After repeatedly topping record highs this year, a major stock market index took a 2.5 percent dive on February 2; it was the biggest decline in the Dow Jones Industrial Average since Brexit.
Then, the following Monday, investors saw the Dow’s largest drop, points-wise, it had ever seen in a single day. Canadian stocks slumped as well, but they have been widely outperformed by US markets, so it wasn’t as much of a shock.
But this wasn’t a bubble bursting, according to the talking heads. As the drama unfolded over the first half of February, the market experienced what market-watchers call a “correction,” as another major index, the S&P 500, shed over 10 percent from January highs. When prices get lofty, eventually they have to come back down to earth. “It’s healthy,” they say.
Depending on who you ask, the recent boom in US stocks was either because of solid economic growth or because of emotion-based hype leading to rising prices, referred to as a “melt-up.” Whenever markets stumble, everyone wants to know why.
That question isn’t simple, and the following isn’t the answer, but more of a thought exercise.
There’s a dance between investors, central banks, businesses, and consumers that drives a lot of the price action.
Investors were excited about Trump cutting corporate taxes, and they saw higher corporate profits on the horizon. While now rising, historically low interest rates have allowed corporations to invest and expand.
Central banks are spooked by inflation as economies have healthy growth again. Job numbers were growing in the US and Canada, and this brings economies closer to what economists refer to as “full employment,” a percentage of unemployment that results in workers gaining more bargaining power in the labour market. This puts pressure on wages, and leads central banks to raise interest rates to combat inflationary pressure on the price of goods.
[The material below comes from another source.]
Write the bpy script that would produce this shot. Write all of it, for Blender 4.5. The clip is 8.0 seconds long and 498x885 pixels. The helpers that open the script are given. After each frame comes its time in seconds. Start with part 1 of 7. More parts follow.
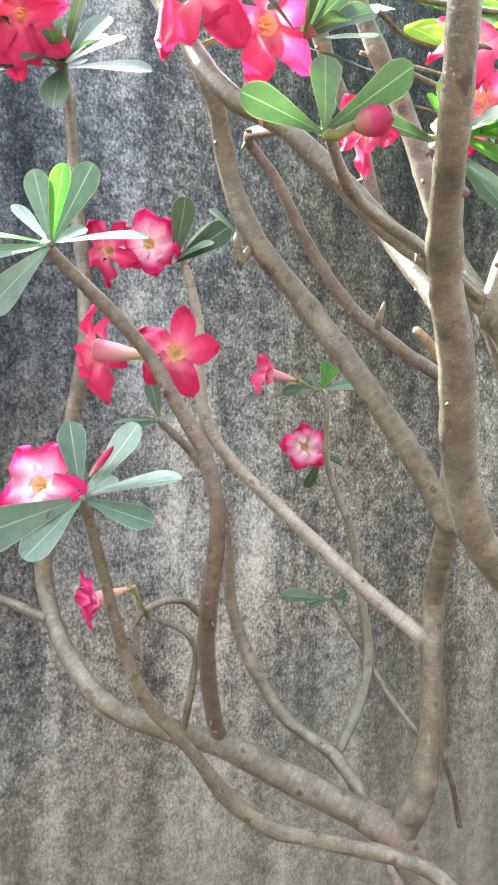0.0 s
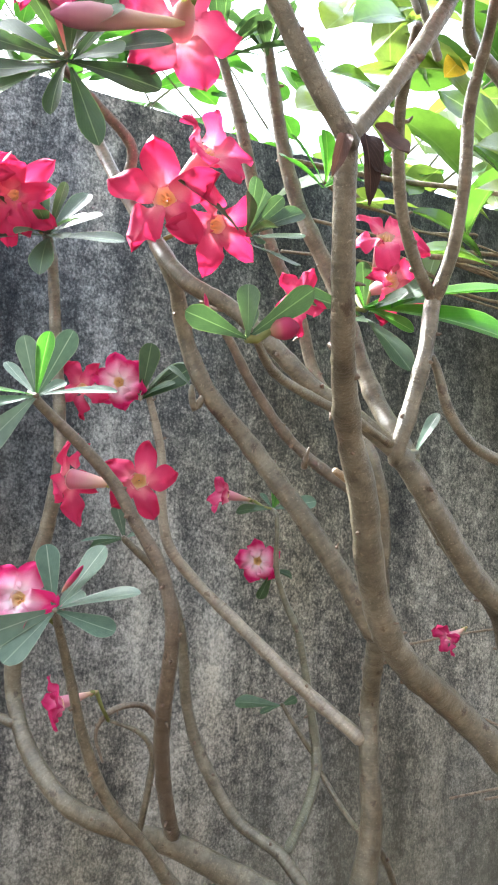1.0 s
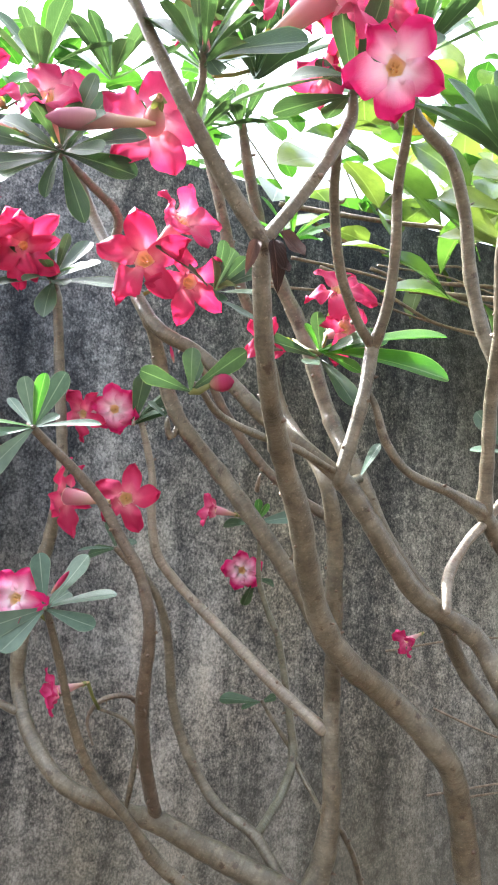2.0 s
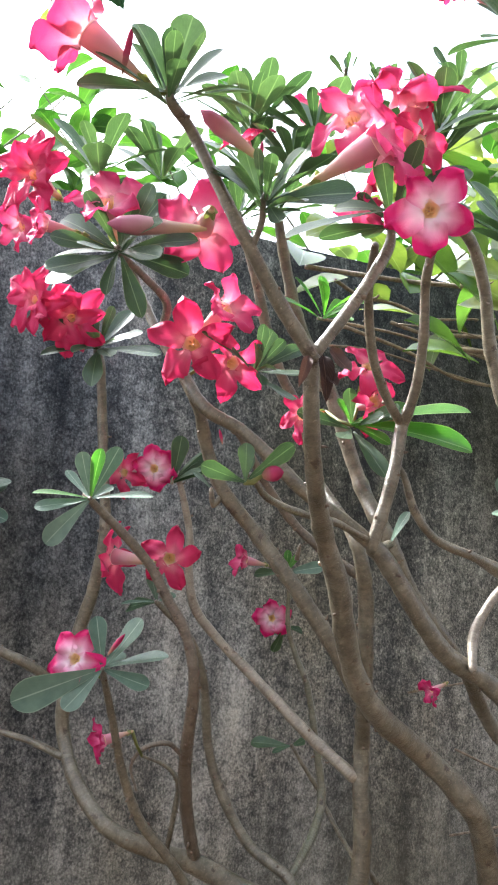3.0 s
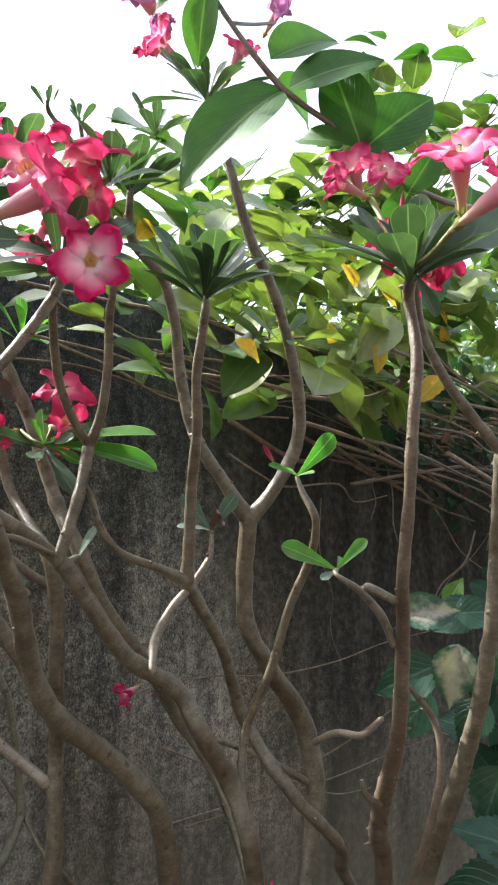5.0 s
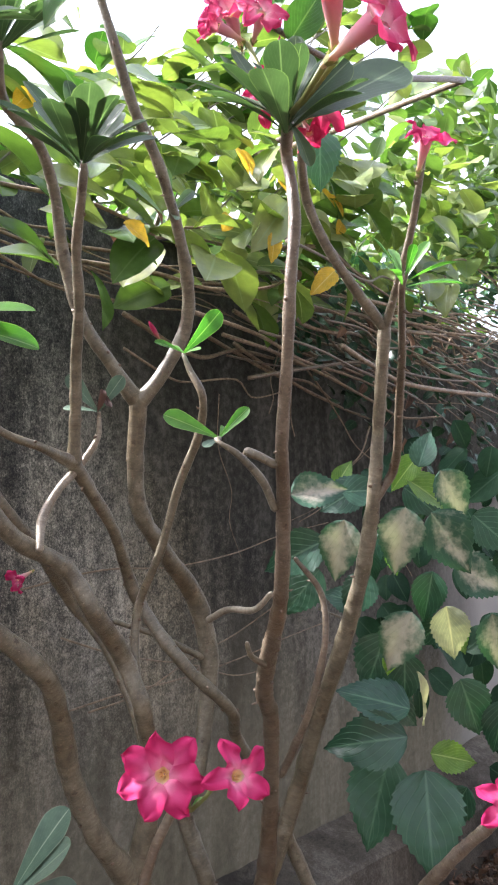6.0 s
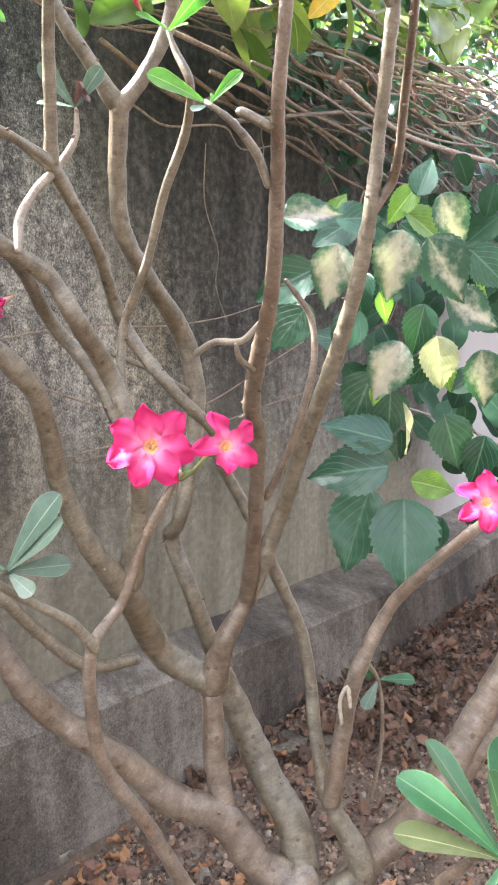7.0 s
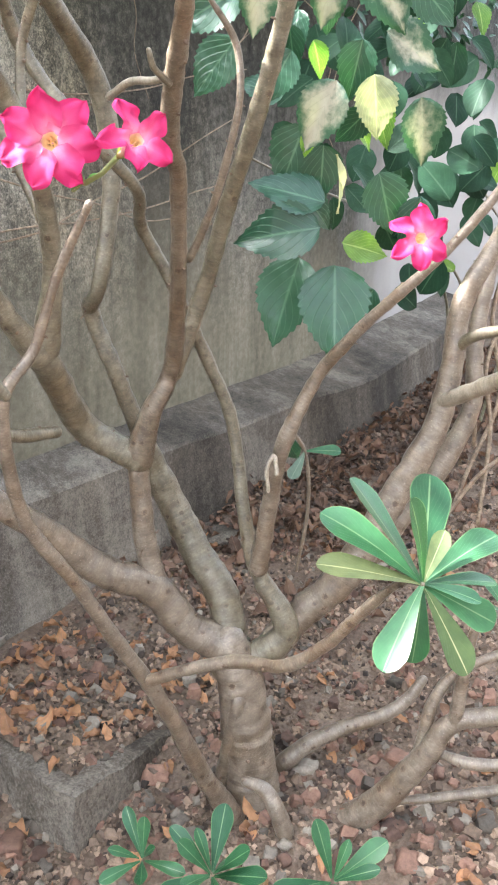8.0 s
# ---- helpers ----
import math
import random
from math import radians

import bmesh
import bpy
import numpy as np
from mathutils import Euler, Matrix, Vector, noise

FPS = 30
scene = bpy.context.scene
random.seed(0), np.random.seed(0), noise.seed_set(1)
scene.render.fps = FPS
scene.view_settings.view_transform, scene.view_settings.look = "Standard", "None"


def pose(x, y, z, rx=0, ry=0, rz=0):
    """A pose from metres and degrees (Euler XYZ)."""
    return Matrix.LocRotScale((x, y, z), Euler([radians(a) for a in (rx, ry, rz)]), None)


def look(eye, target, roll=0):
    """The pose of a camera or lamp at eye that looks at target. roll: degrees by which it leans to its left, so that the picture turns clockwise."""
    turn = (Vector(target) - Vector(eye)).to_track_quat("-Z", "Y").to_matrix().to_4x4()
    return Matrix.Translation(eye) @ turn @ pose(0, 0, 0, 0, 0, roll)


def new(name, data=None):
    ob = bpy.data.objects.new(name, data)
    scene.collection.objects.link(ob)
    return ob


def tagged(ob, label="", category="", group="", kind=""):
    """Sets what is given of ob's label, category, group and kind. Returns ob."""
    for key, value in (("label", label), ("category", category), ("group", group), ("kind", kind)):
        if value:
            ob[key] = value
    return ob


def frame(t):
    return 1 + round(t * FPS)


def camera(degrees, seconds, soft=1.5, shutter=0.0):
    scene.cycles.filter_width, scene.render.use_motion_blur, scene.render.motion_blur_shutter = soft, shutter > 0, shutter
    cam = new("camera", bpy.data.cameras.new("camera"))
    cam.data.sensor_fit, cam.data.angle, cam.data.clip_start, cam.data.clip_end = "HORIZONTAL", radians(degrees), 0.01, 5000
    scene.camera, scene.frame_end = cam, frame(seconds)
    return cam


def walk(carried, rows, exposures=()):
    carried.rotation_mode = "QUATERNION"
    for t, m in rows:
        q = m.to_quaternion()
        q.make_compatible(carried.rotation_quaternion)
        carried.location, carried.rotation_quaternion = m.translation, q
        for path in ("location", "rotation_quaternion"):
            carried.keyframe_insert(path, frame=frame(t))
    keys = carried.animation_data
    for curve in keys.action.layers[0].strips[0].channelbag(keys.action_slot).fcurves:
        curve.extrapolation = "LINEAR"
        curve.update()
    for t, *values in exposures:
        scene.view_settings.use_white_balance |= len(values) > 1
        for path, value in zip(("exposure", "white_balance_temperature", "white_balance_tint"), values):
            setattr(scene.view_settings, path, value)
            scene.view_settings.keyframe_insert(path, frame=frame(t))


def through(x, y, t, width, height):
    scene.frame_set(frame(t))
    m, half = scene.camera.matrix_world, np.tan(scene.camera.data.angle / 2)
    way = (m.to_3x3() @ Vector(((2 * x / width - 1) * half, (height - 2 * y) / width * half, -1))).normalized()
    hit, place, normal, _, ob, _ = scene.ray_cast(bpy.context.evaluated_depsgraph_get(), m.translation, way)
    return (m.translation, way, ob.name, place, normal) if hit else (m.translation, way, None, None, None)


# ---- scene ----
cam = camera(35.16, 8.0, 2.1)
# seconds, x, y, z, and the turn in degrees (Euler XYZ)
PATH = [
    (0.0, 0.0024, -0.0013, 1.4958, 88.54, -1.23, -26.65),
    (0.5, -0.0381, -0.0585, 1.5091, 93.91, -1.35, -27.87),
    (1.0, -0.0352, -0.1114, 1.5096, 96.39, -1.44, -28.96),
    (1.2, -0.0190, -0.1437, 1.5097, 96.74, -1.49, -28.83),
    (2.3, -0.0534, -0.2809, 1.5154, 97.12, -2.14, -26.96),
    (2.5, -0.0627, -0.2968, 1.5171, 97.22, -2.09, -26.88),
    (3.0, -0.1060, -0.3031, 1.5579, 98.74, -2.21, -26.51),
    (3.5, -0.1430, -0.3123, 1.5747, 101.02, -1.64, -26.30),
    (4.0, -0.1240, -0.3288, 1.5786, 101.78, -0.70, -30.25),
    (4.5, -0.1106, -0.3691, 1.5831, 101.62, -0.27, -38.41),
    (5.0, -0.0924, -0.3940, 1.5652, 99.57, 0.15, -45.08),
    (5.2, -0.0860, -0.3931, 1.5499, 98.39, 0.28, -46.83),
    (6.3, -0.0645, -0.4082, 1.5018, 90.08, 1.18, -52.80),
    (6.5, -0.0657, -0.3966, 1.4787, 87.28, 1.02, -52.71),
    (7.0, -0.0529, -0.3840, 1.3949, 79.06, 0.58, -52.78),
    (7.5, -0.0437, -0.3759, 1.3332, 72.53, 0.11, -54.99),
    (8.0, -0.0280, -0.3795, 1.2804, 66.83, -0.43, -57.58),
]
EXPOSURES = [(0.0, 3.86, 5800, 8), (1.0, 3.20, 5850, 7), (2.5, 3.00, 5850, 11), (3.5, 2.25, 5950, 11), (4.5, 2.00, 6050, 9), (5.2, 1.92, 6100, 10), (6.5, 3.08, 5900, 18), (7.2, 3.70, 6050, 15), (7.6, 3.70, 6000, 13), (8.0, 3.72, 5950, 9)]
walk(cam, [(t, pose(x, y, z, rx, ry, rz)) for t, x, y, z, rx, ry, rz in PATH], EXPOSURES)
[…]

Generally, this bump in rates is precautionary rather than reactionary, as central bankers try to stem inflation before it happens.
Corporations see rising interest rates as a boon on profits. Existing debt gets more expensive to manage, and expansion that requires debt becomes riskier. Less profit and opportunity means less job creation.
Consumers see those same rising rates and see risk too, as mortgages and other debts get more expensive to manage. Corporate profits are largely driven by consumer confidence. If consumers have less to spend and tighten their belts, stock prices suffer alongside their corporate profits.
So how does the dance end?
Well, in the wake of this recent tango, Canada shed 88,000 jobs in January. Pressure on wages from lower unemployment and recent minimum-wage increases could have helped push employers to tighten up on labour spending.
As our central bank began raising interest rates last year, the January job report might make them proceed “ultra-cautiously” for now, BMO chief economist Doug Porter has told media.
If interest rates stay low, then we start the dance again. Debt remains cheap, consumers consume, corporations profit, and stock prices go back up, until the next “correction.”
Maybe it’s less of a dance, and more of a merry-go-round.